Our analyses have several limitations. First, although we sampled most FQHC entities, our results may not be generalizable to all NYC FQHCs. Differences may exist between the entities and sites that responded to the survey and those that did not and between the sites with available provider contact information and those without. Second, because some entities had sites that provided services other than medical care, such as dental or mental health care (as reflected in the high number of sites that were excluded), it is likely that the annual number of patients seen by those entities reflects some patients who were only accessing these other services, not medical or STD services. Third, although we directed the survey to the providers most knowledgeable of reproductive health and/or STD management practices, it is possible that the answers given did not accurately reflect policy or practice. Fourth, because we sampled multiple sites for a given entity and prevalence measures were not weighted, entities with a larger number of sites responding to the survey may bias measures of the prevalence of site-level practices.

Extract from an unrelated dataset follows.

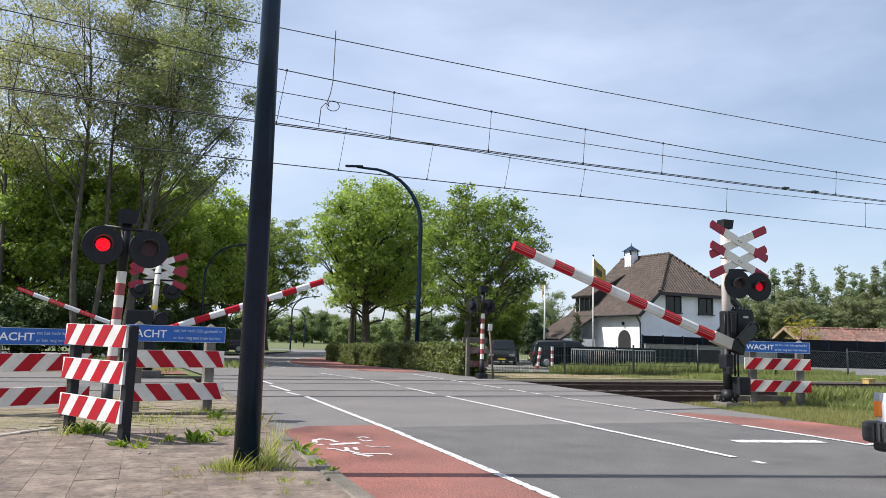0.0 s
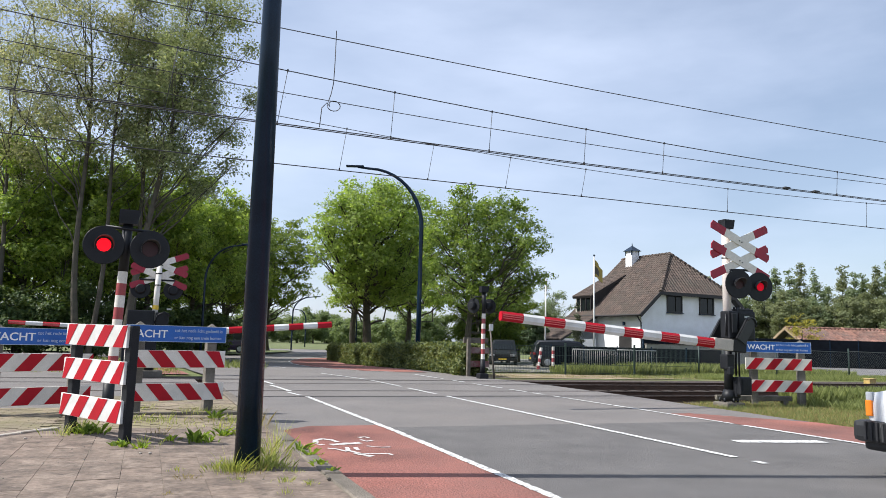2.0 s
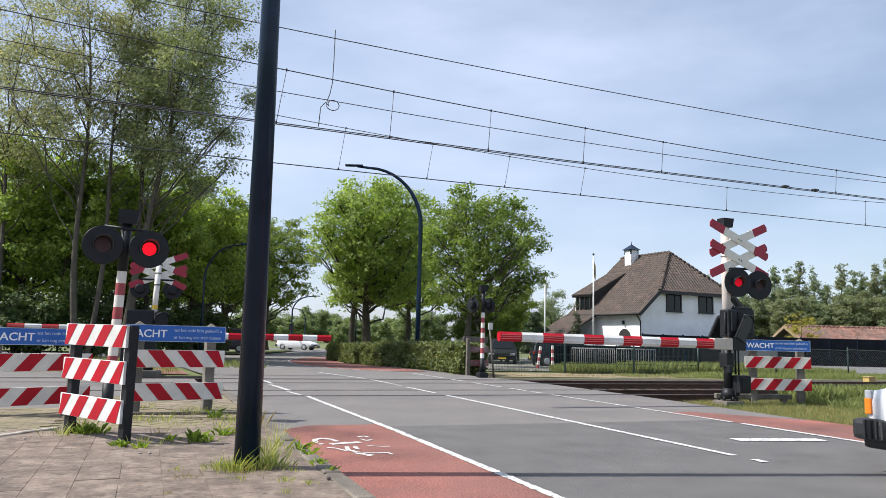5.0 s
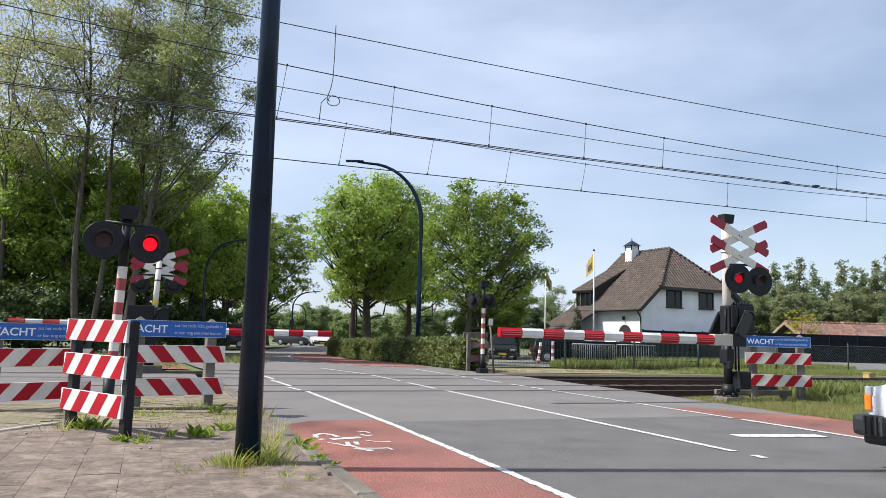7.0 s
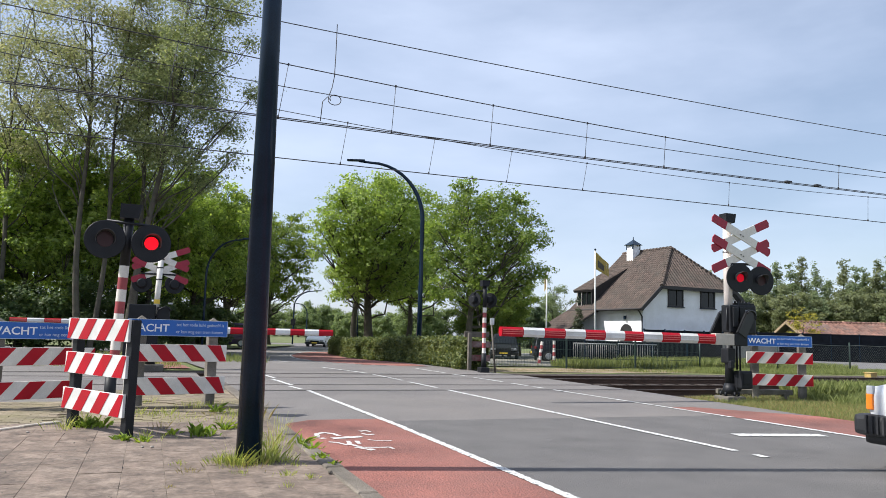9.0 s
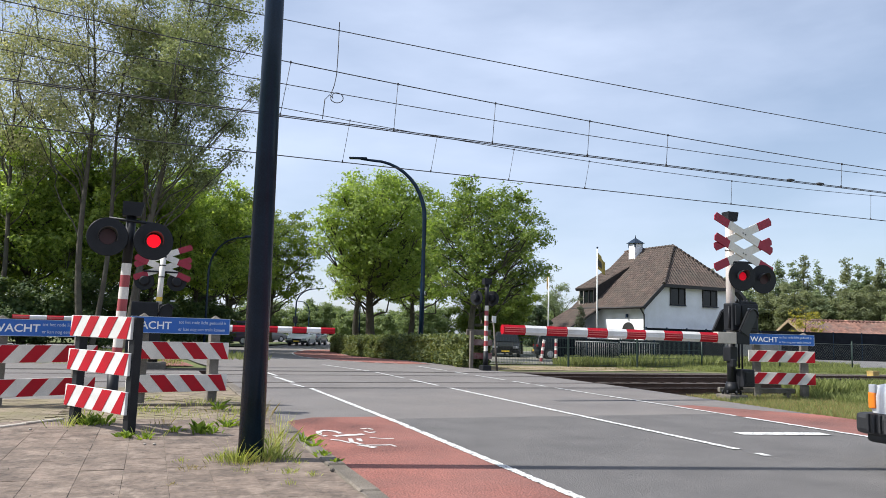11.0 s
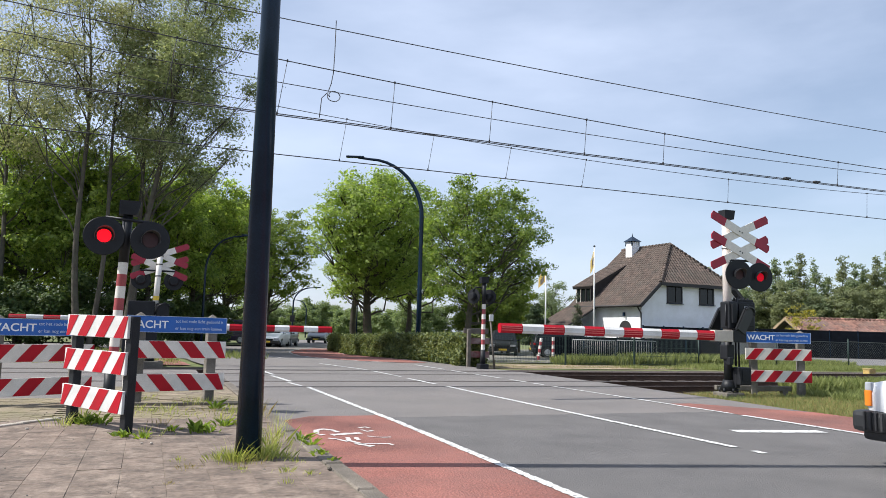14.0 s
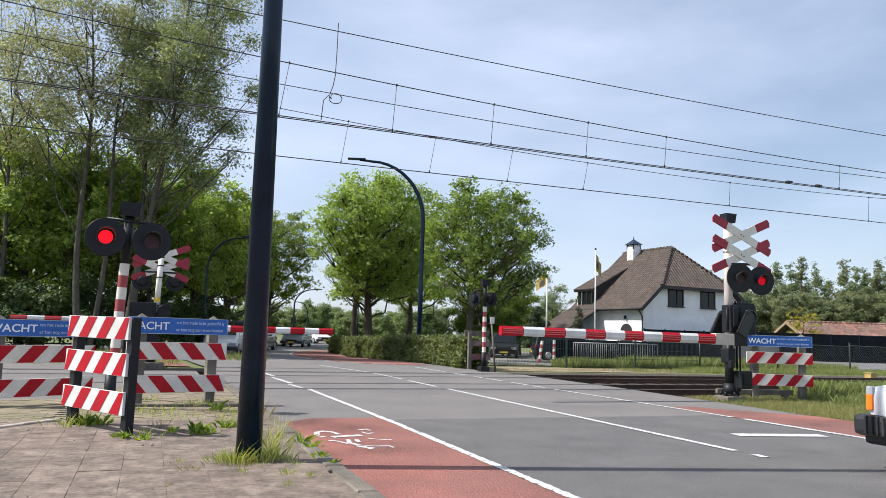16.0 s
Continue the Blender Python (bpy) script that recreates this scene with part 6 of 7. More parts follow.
build_tree(-0.75, 34.4, round_crown(18.0, 2.5, 6.0, 18, TREE_RNG, 0.38, 0.3, 0.2), LEAF_POPLAR, 0.066, 13000, 104, "tall grey-green tree with fine silvery leaves", trunk=4.4, girth=0.14, rise=1.6, lean=(0.01, 0.0), **TALL)
build_tree(-6.0, 35.5, round_crown(17.2, 3.2, 6.0, 20, TREE_RNG, 0.4), LEAF_RUSSET, 0.068, 14000, 105, "tall thin tree with sparse russet spring leaves", trunk=4.4, girth=0.13, rise=1.6, **TALL)
# the dense wood behind them
for i, (x, y, h, r, zl, k) in enumerate(((-5.3, 37.6, 11.6, 3.1, 2.6, 60000), (-2.8, 36.9, 9.6, 2.9, 2.4, 60000), (-0.2, 37.2, 10.2, 2.9, 2.4, 60000), (2.1, 40.0, 10.0, 2.7, 2.4, 56000), (-8, 39, 7.5, 2.8, 1.8, 40000), (4.2, 47.5, 10.2, 2.8, 3.0, 56000), (-1, 45, 10.5, 4, 2.0, 44000), (-6, 46, 11.5, 4.2, 2.0, 44000), (-11, 42, 8, 3.5, 1.5, 24000))):
    build_tree(x, y, round_crown(h, r * 1.1, zl, 24, TREE_RNG, 0.4), LEAF_DARK if i == 5 else LEAF_WOOD, 0.12, int(k * 0.4), 200 + i, "unseen green tree added to shade the wood with low branches", trunk=1.8, girth=0.16, rise=0.9, spray=0.45, gap=-0.15, gap_size=0.8, per=20, group="woodland trees")
# undergrowth, its leaves coloured dark as if in the wood's shade
for i, (x, y, h, r) in enumerate(((-7.5, 35.0, 3.4, 2.0), (-5.0, 34.3, 3.2, 1.9), (-2.6, 35.1, 3.5, 1.9), (-0.6, 36.9, 3.2, 1.8), (1.0, 39.5, 3.4, 1.9), (2.6, 42.5, 3.4, 1.9), (-9.5, 36.5, 4, 2.2), (3.4, 47.0, 3.2, 1.8))):
    build_tree(x, y, round_crown(h, r, 0.2, 8, TREE_RNG, 0.5), LEAF_SHRUB_SHADED, 0.1, 13000, 250 + i, "green undergrowth shrub at the woodland edge, darkened as shade", trunk=0.3, girth=0.06, spray=0.4, gap=-0.4, name="shrub", group="undergrowth")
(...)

Findings from this analysis are being provided to the entities and sites who responded to the surveys for their consideration and program evaluation. Future analyses that monitor outcomes, such as the number of chlamydial infections diagnosed and the number of patients offered and accepting EPT, would allow direct measurement of the impact of FQHC policies and practices. As the US health care system changes, FQHCs will increasingly provide STD management.12 Expedited partner therapy for chlamydia is endorsed at a national level and legal in NYS. Although NYC FQHCs commonly provide EPT, opportunities for improvement exist. These opportunities include increasing the number of sites providing EPT; increasing the distribution of educational materials with EPT; gaining a better understanding of whether, and how, prescriptions for EPT are presented to a pharmacy and how payment for the medication is handled; and enabling the electronic generation of prescriptions for EPT. These improvements might reduce chlamydial reinfections among FQHC patients.